La reflexión sobre la libertad personal que nos hace el Catecismo de la Iglesia Católica viene a cuento para que no busquemos excusas para evitar nuestra responsabilidad, huyendo de ella. Puede haber atenuantes, ciertamente, pero es difícil que logremos refugiarnos en un eximente de responsabilidad de manera tal que cubra todas nuestras deficiencias. Pero, para lograr hacer el bien hemos de confiar en la misericordia de Dios; solamente en él podemos tener la fuerza para buscarlo. Como escribe san Elredo:
“Ningún milagro es más grande que la admirable transformación de nuestro ser, por la cual, en un momento el hombre impuro se convierte en puro, el soberbio en humilde, el irascible en paciente, el impío en santo… Pero que no se atribuya este milagro ni al predicador elocuente, ni al que lleva a los ojos de los hombres una vida digna de alabanza, sino que la alabanza ha de recaer más bien en aquel que sopla donde quiere, así también sopla cuando quiere, e inspira el bien en la medida que quiere”. (Sermón sobre el rapto de Elías).

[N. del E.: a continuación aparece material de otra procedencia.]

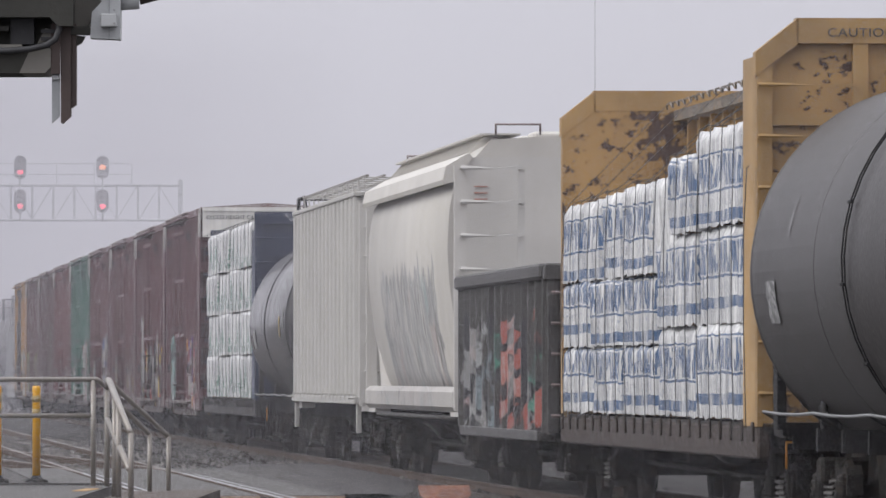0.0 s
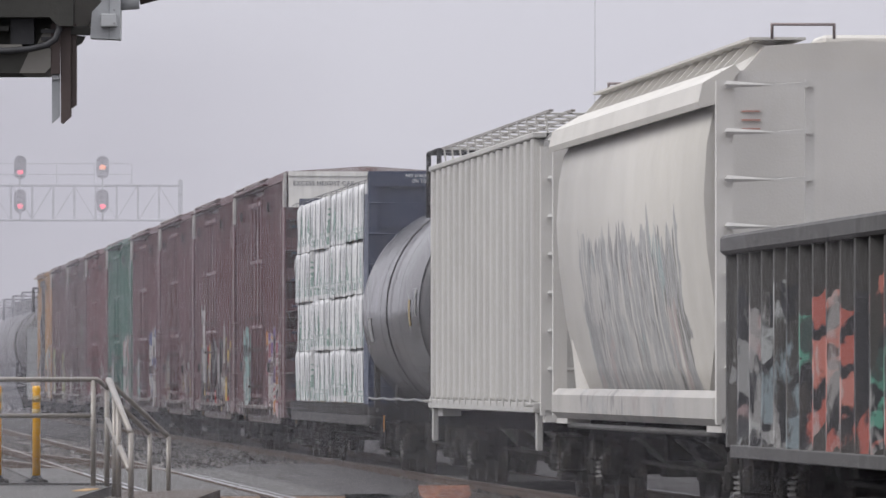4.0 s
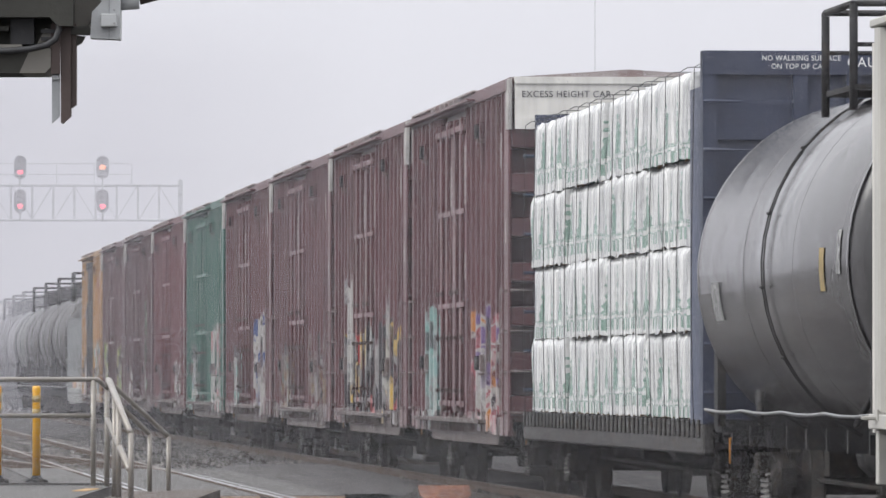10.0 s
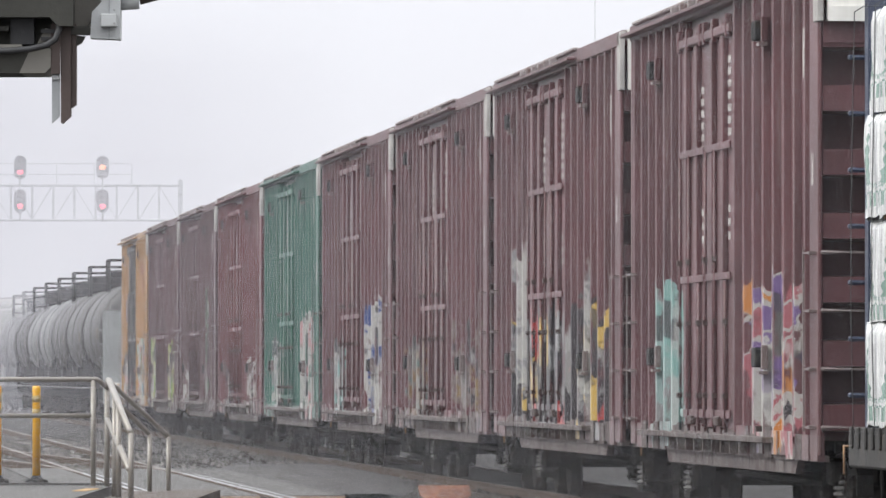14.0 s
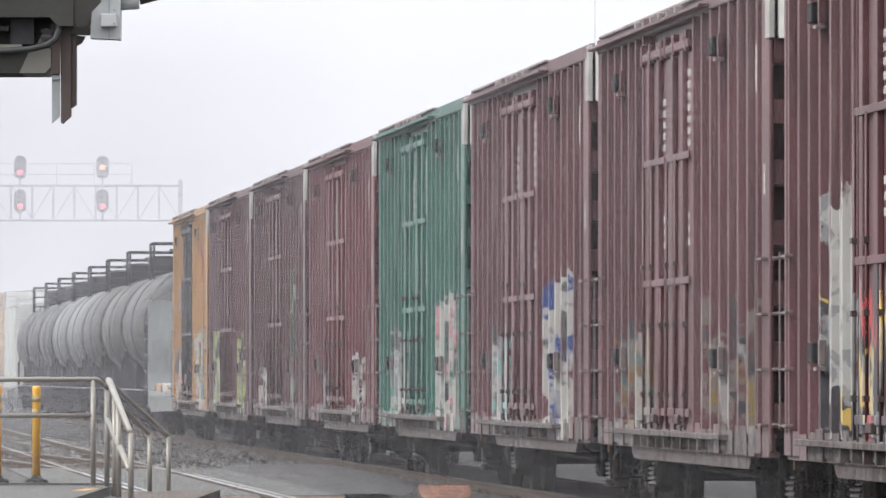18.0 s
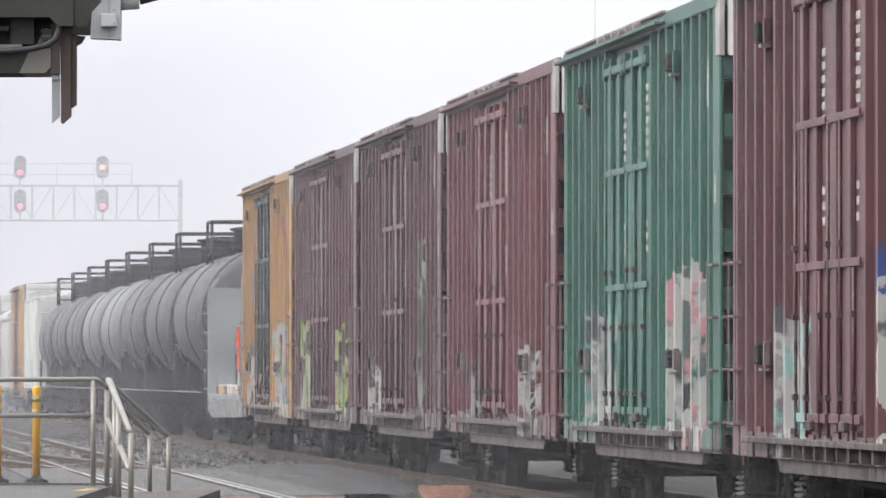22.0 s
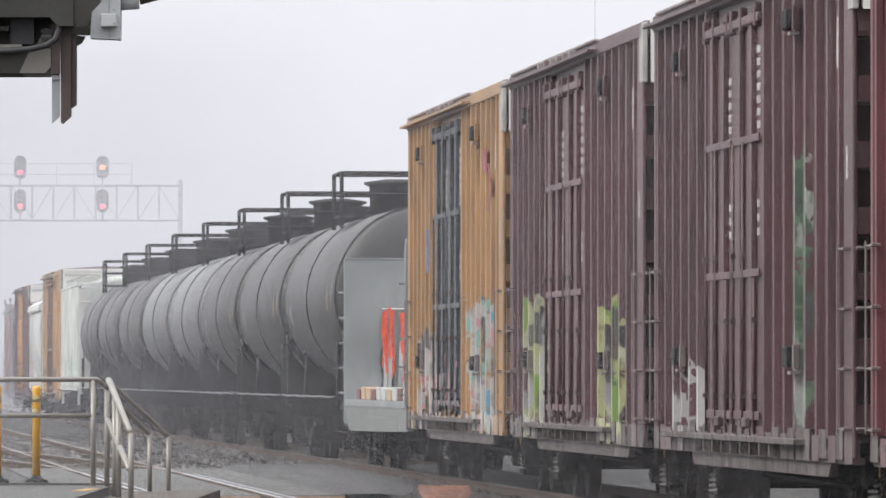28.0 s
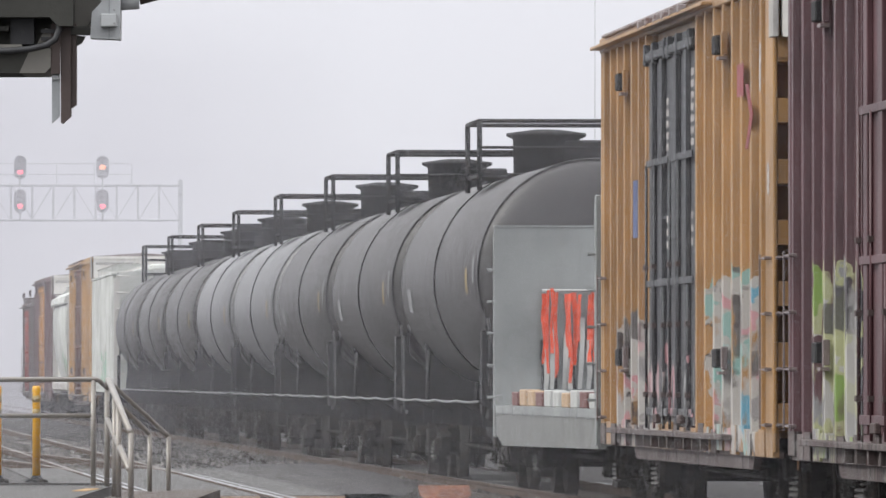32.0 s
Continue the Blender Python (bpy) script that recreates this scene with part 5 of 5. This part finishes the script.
def mist(layers):
    """Strands far thinner than can be told apart, strewn evenly over a few gently waving veils; they thin out towards the top."""
    rnd = np.random.default_rng(5)
    quads = []
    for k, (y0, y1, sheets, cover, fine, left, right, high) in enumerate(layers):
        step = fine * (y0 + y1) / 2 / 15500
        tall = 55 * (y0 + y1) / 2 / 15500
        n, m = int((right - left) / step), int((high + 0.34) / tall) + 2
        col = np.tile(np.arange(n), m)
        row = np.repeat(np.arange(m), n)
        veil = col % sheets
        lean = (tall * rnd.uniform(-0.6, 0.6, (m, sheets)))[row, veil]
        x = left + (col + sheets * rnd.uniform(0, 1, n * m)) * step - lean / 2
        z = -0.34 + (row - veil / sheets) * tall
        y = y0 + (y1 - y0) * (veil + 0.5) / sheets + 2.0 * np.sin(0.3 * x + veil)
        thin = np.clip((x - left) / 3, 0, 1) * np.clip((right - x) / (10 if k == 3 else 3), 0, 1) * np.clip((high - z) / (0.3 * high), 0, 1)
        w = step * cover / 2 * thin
        quads.append(np.stack([np.stack(c, 1) for c in ((x - w, y, z), (x + w, y, z), (x + w + lean, y, z + tall), (x - w + lean, y, z + tall))], 1).reshape(-1, 3))
    v = np.concatenate(quads).astype(np.float32)
    n = len(v)
    me = bpy.data.meshes.new("mist")
    me.vertices.add(n)
    me.vertices.foreach_set("co", v.ravel())
    me.loops.add(n)
    me.loops.foreach_set("vertex_index", np.arange(n, dtype=np.int32))
    me.polygons.add(n // 4)
    me.polygons.foreach_set("loop_start", np.arange(0, n, 4, dtype=np.int32))
    me.update()
    me.materials.append(mist_material())
    tagged(new("mist", me), "veils of pale strands standing in for haze over the railway", "mist", kind="stuff")


# cover sets how much haze each layer of strands lays over what lies behind
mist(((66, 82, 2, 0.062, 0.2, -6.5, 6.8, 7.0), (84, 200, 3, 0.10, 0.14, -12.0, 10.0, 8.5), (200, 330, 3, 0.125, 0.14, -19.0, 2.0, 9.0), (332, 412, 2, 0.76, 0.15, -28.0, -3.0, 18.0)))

# ---- what moves ----
def motions():
    times = [2.0 * i for i in range(17)]
    for ob, y, off in movers:
        walk(ob, [(t, on_track(y - gone(t)) @ Matrix.Translation(off)) for t in times])
    # the wheels roll on the rails
    turns = [(i / 15, math.degrees(gone(i / 15) / 0.43)) for i in range(481)]
    for ob, place in turners:
        walk(ob, [(t, pose(*place, a % 360)) for t, a in turns])


motions()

Este capítulo, como otros también podría aplicarse a la vida pública, donde la corrupción, el deseo de una ganancia personal y tantos otros vicios corroen los fundamentos de nuestra sociedad. Decía el Papa Francisco en el inicio de su pontificado: ”quería pedir, por favor, a todos los que ocupan lugares de responsabilidad en el ámbito político, económico o social, a todos los hombres y mujeres de buena voluntad: seamos custodios, guardianes del otro;  no dejemos que los signos de destrucción y de muerte acompañen el camino de nuestro mundo. Pero para custodiar, también debemos de cuidar de nosotros mismos. Recordemos que el odio, la soberbia, la envidia ensucian la vida. Custodiar, quiere decir vigilar sobe nuestros sentimientos, nuestro corazón, porque aquí es donde nacen las intenciones buenas o malas, las que construyen y las que destruyen” (Hom. Inicio del pontificado 19 Marzo de 2013).

Aprendamos de nuestros errores, y también de los errores del otro, para intentar acercarnos al ideal del monje que san Benito nos va marcando capítulo tras capítulo a lo largo de la regla, no anteponiendo nada, en ningún momento, a Cristo.